A long, long time ago, Zoltan Torkos started doing kickflips on a surfboard. You probably remember it, because he was basically the only one. It was 2011, and four years prior, Volcom started a contest that would award $10,000 to the first person to do one. The second rule stated that the contest “will run until there’s a winner.” The third was this:
The kickflip must be a real air “above the lip” – No backwash, No chop hops, or anything in the flats or below the lip of the wave.
Zoltan Torkos, also known as the Magician (for his hat, card tricks, and of course, surf tricks), submitted this video on March 4th, 2011:
Without reading the rules, it looked to be a clear win. Zoltan completed a kickflip–but it was definitely not above the lip. Volcom announced that they wouldn’t pony up, and soon faced the wrath of surfing’s most vile place: the internet. Some people loved it. Some people hated it. After a few days of condemnation, Volcom changed their minds, padded the Magician’s bank account, and upped the ante. Now the award was up to $20,000. I spoke with him four days later, and he was excited, to say the least.
Zoltan, who has a pretty heavy story behind his reasons for his steadfast dedication to the kickflip, kept at it. And he’s kept at it for years. Here’s the story behind it, straight from Zoli.
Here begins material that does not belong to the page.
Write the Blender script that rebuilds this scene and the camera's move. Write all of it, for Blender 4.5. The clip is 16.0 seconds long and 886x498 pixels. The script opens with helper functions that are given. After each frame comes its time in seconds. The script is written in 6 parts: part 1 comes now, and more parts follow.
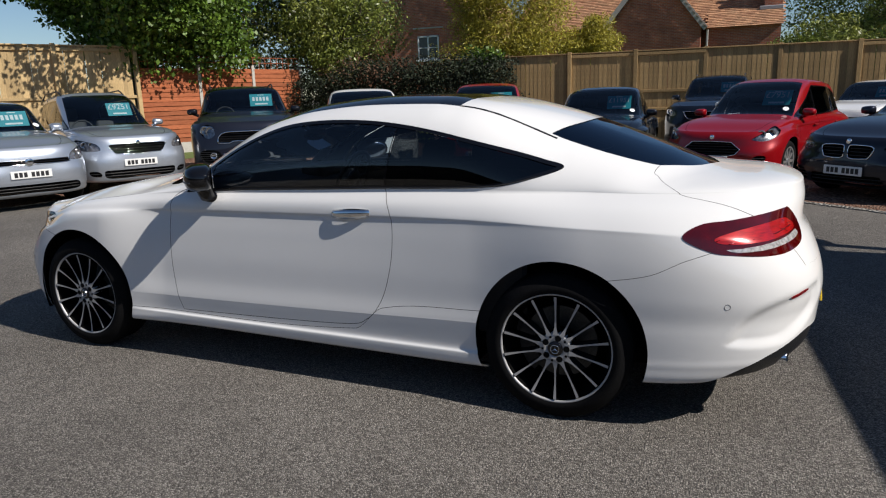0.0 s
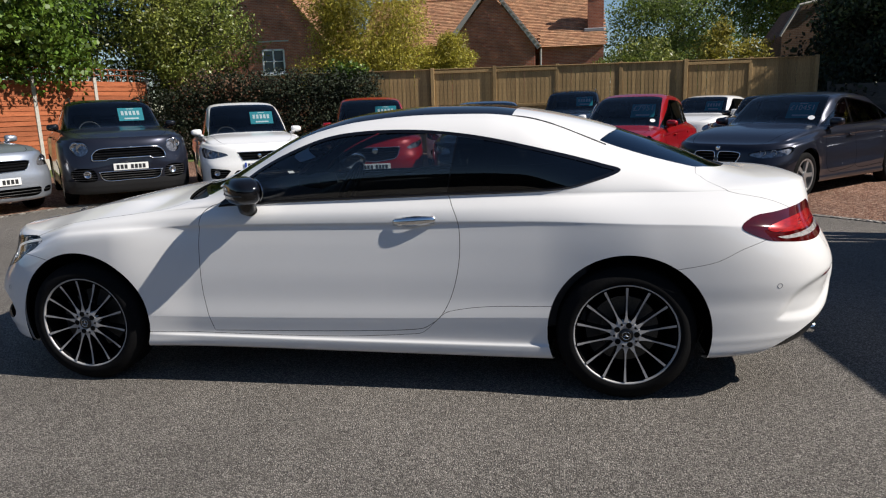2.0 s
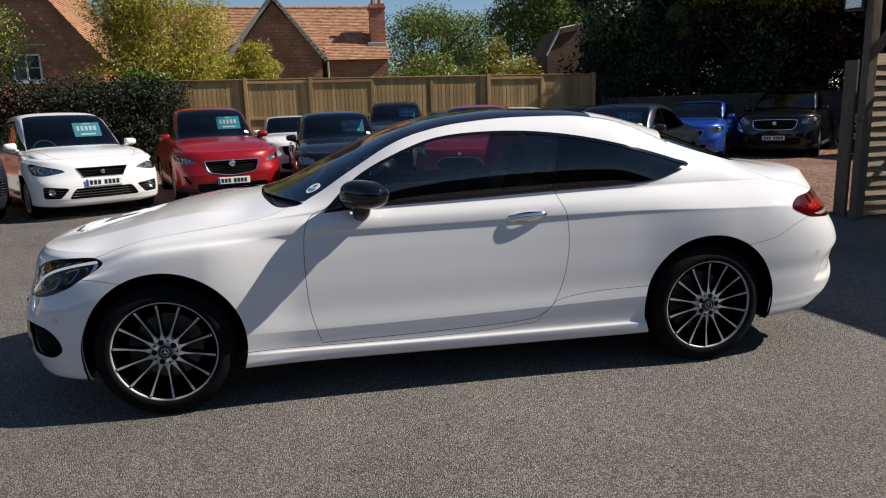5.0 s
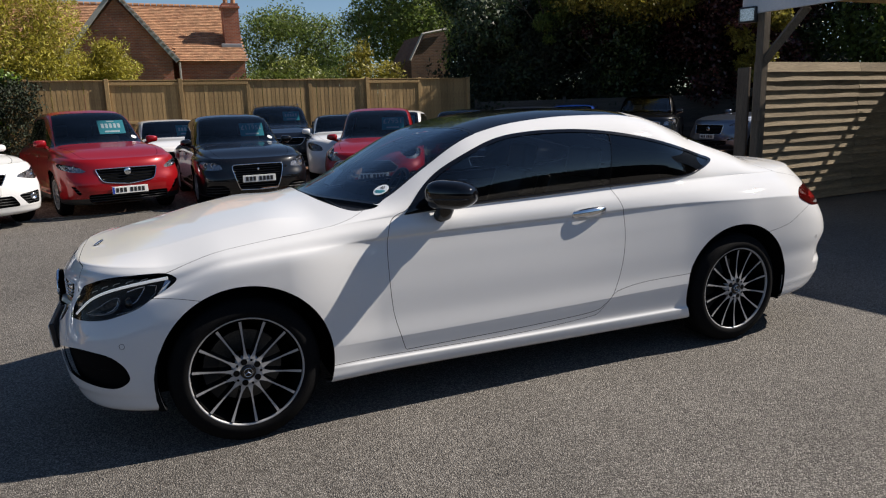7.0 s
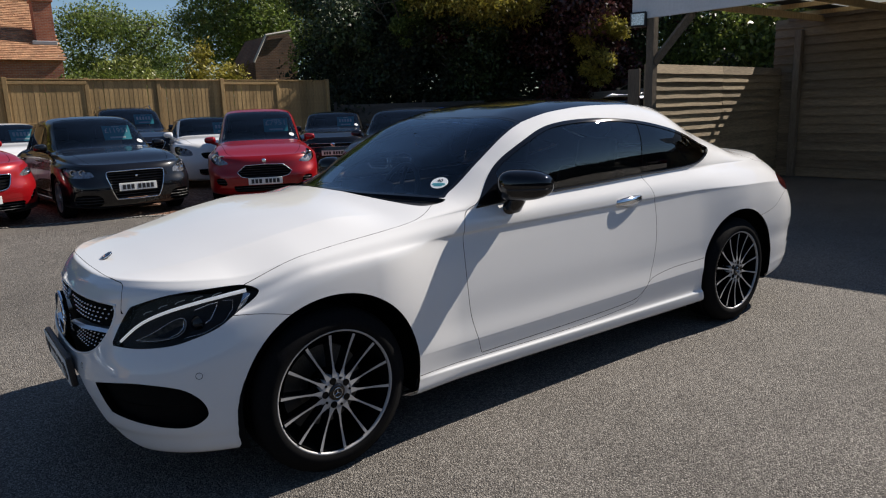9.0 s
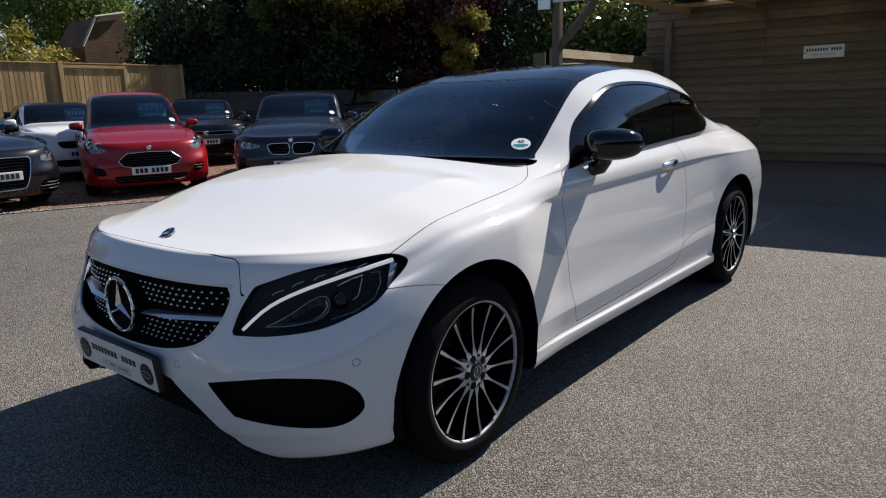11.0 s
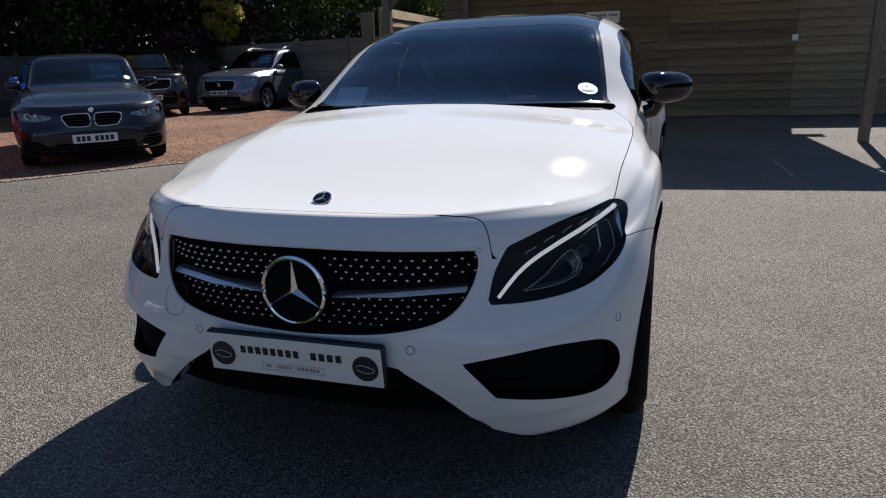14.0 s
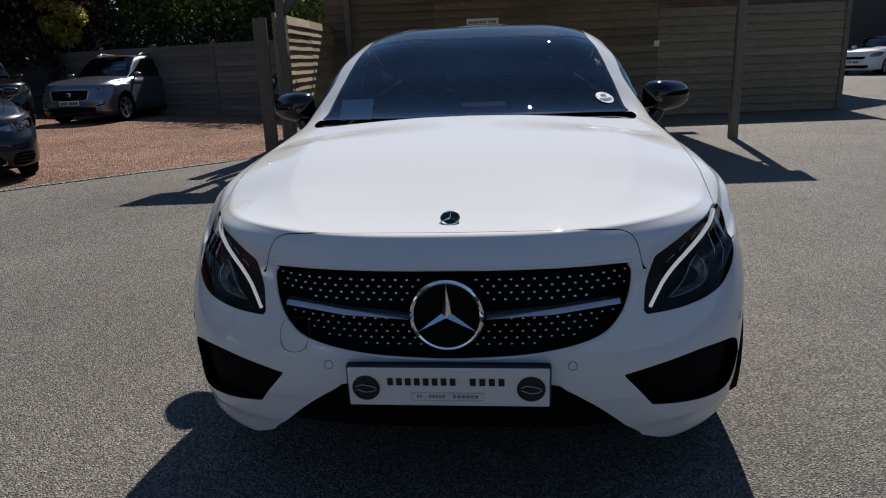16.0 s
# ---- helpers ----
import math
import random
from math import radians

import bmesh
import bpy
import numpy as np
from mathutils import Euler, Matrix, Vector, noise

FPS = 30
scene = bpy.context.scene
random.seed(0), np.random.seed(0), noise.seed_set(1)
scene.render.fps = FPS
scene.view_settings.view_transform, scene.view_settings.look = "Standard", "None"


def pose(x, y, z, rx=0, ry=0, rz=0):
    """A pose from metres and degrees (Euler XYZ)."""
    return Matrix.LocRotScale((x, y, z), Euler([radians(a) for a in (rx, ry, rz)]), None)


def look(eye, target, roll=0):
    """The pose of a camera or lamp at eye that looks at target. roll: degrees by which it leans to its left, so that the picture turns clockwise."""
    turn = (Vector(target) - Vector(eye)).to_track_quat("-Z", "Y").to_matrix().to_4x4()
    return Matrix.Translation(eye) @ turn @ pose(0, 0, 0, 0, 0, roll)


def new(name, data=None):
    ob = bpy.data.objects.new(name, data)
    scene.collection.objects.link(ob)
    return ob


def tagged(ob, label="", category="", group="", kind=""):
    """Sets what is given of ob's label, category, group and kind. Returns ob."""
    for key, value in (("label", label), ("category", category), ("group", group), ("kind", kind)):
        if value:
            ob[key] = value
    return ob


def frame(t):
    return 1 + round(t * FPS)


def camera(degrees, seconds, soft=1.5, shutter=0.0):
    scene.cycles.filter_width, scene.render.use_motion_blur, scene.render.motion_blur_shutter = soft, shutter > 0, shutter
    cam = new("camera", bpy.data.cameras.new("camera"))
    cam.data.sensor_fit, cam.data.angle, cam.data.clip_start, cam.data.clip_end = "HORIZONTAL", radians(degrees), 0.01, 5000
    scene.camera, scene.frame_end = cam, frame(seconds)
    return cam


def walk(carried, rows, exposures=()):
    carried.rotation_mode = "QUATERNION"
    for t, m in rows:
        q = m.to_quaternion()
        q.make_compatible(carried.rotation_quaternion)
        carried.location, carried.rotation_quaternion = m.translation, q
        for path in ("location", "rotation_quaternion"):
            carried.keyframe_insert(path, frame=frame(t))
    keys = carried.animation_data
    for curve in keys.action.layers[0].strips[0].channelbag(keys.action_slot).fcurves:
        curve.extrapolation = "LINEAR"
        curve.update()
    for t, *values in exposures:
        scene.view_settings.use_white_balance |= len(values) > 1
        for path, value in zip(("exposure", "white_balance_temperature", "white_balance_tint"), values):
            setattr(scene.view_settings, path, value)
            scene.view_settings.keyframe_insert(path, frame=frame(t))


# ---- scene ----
cam = camera(65.9, 16.0, soft=1.15)
PATH = [
    (0, (2.107, -3.653, 1.429), (1.326, -1.865, 0.989), -1.8),
    (0.5, (1.867, -3.757, 1.442), (1.174, -1.93, 1.016), -1.9),
    (1, (1.621, -3.898, 1.442), (1.08, -2.02, 1.019), -1.8),
    (1.5, (1.37, -4.023, 1.433), (0.942, -2.114, 1.015), -1.9),
    (2, (1.082, -4.098, 1.441), (0.757, -2.168, 1.027), -1.8),
    (2.5, (0.821, -4.17, 1.442), (0.593, -2.225, 1.035), -1.9),
    (3, (0.535, -4.273, 1.445), (0.41, -2.318, 1.042), -1.9),
    (3.5, (0.255, -4.296, 1.436), (0.215, -2.338, 1.031), -1.8),
    (4, (-0.038, -4.278, 1.447), (0.055, -2.321, 1.046), -1.8),
    (4.2, (-0.164, -4.278, 1.437), (-0.025, -2.323, 1.035), -1.8),
    (6.3, (-1.421, -4.05, 1.449), (-0.792, -2.193, 1.054), -1.8),
    (6.5, (-1.521, -4.018, 1.45), (-0.867, -2.171, 1.052), -1.8),
    (7, (-1.766, -3.87, 1.445), (-1.0, -2.067, 1.046), -1.8),
    (7.5, (-1.983, -3.72, 1.443), (-1.133, -1.953, 1.049), -1.8),
    (8, (-2.235, -3.564, 1.438), (-1.25, -1.869, 1.044), -1.9),
    (8.5, (-2.434, -3.364, 1.403), (-1.382, -1.71, 1.004), -1.9),
    (9, (-2.614, -3.134, 1.392), (-1.433, -1.569, 0.993), -1.9),
    (9.2, (-2.686, -3.045, 1.378), (-1.474, -1.504, 0.983), -1.9),
    (11.3, (-3.33, -2.116, 1.255), (-1.787, -0.924, 0.808), -1.6),
    (11.5, (-3.391, -2.052, 1.258), (-1.83, -0.888, 0.799), -1.6),
    (12, (-3.503, -1.835, 1.232), (-1.899, -0.732, 0.772), -1.8),
    (12.5, (-3.567, -1.591, 1.212), (-1.888, -0.611, 0.743), -1.8),
    (13, (-3.618, -1.379, 1.188), (-1.89, -0.517, 0.667), -2.2),
    (13.5, (-3.701, -1.138, 1.206), (-1.91, -0.427, 0.671), -2.0),
    (14, (-3.741, -0.914, 1.199), (-1.911, -0.311, 0.664), -1.9),
    (14.5, (-3.754, -0.703, 1.215), (-1.881, -0.249, 0.68), -2.1),
    (15, (-3.78, -0.527, 1.229), (-1.882, -0.191, 0.696), -2.2),
    (15.5, (-3.842, -0.334, 1.247), (-1.924, -0.136, 0.715), -2.2),
    (16, (-3.858, -0.164, 1.254), (-1.942, 0.033, 0.716), -2.2),
]
walk(cam, [(t, look(eye, target, roll)) for t, eye, target, roll in PATH],
     exposures=[(0, 0.24, 6600, 11), (2, 0.42, 6700, 11), (4, 0.49, 6800, 12), (7, 0.48, 6850, 12), (9, 0.5, 6850, 12), (12.5, 0.68, 6650, 12), (14.5, 0.53, 6700, 11), (16, 0.36, 6650, 11)])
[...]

In 2015, during an interview with Juice Magazine, he explained.
“Prior to 2011, I was surfing with my good friend, Carl Reimer and he told me, joking around, You need to pull that trick and do the kickflip and do it all the time.’ I was like, ‘Oh, whatever. I don’t even care.’ Then he left my house and got shot to death and that was the last thing he ever told me. After that, I was really determined to do it. I didn’t care if I broke myself. I broke like 50 boards on my face. I’m chewed up right now and I have ten stitches in my arm and I’ve been stabbed in the eye by my surfboard and I couldn’t see for like three days. I wanted to make it my goal to make it like, ‘Hey, this is the Reimer kickflip.’ I wanted to help kids to pull tricks, not triggers, you know?”
Now, six years after he landed the kickflip that won him $10,000 and ten years after the contest started, he’s just completed one to (most of) Volcom’s specifications. It is undoubtedly off the lip. It’s not a chop hop. And, like Volcom said, the contest will continue until someone wins it.
There are, however, a few small issues. First, and perhaps more importantly, Zoltan says that Volcom told him that the contest was over. “Volcom called me and said I didn’t come enough off the lip or something weird like that and then they told me that they ended the contest,” he said in the same interview with Juice. “I was determined, though, so I kept sending them in. They sent me three emails back saying, ‘Zoltan, we told you the contest is over.’ I’m like, ‘Well, you’ve got to tell everyone.’ They never really told anyone, so I just kept sending them clips of my kickflips, and I’m still sending them in. They said that I was the only one to enter the contest for two years, so they ended the contest because of me.”
Second, and perhaps of less importance, involves the very first rule, which states, “Your entry must be on video from the start of the trick through the ride out.” Watch the video at the top carefully. Tell me that he didn’t fall at the end. I will not believe you.
Either way, Zoltan’s dedication to the kickflip is unequaled, and whether he fell at the end or not doesn’t really matter–especially if the contest is over. What matters is that he is one determined surfer. And to everyone watching, Zoltan Torkos is the first and only guy to REALLY do a kickflip, even if it’s because no one else is really trying.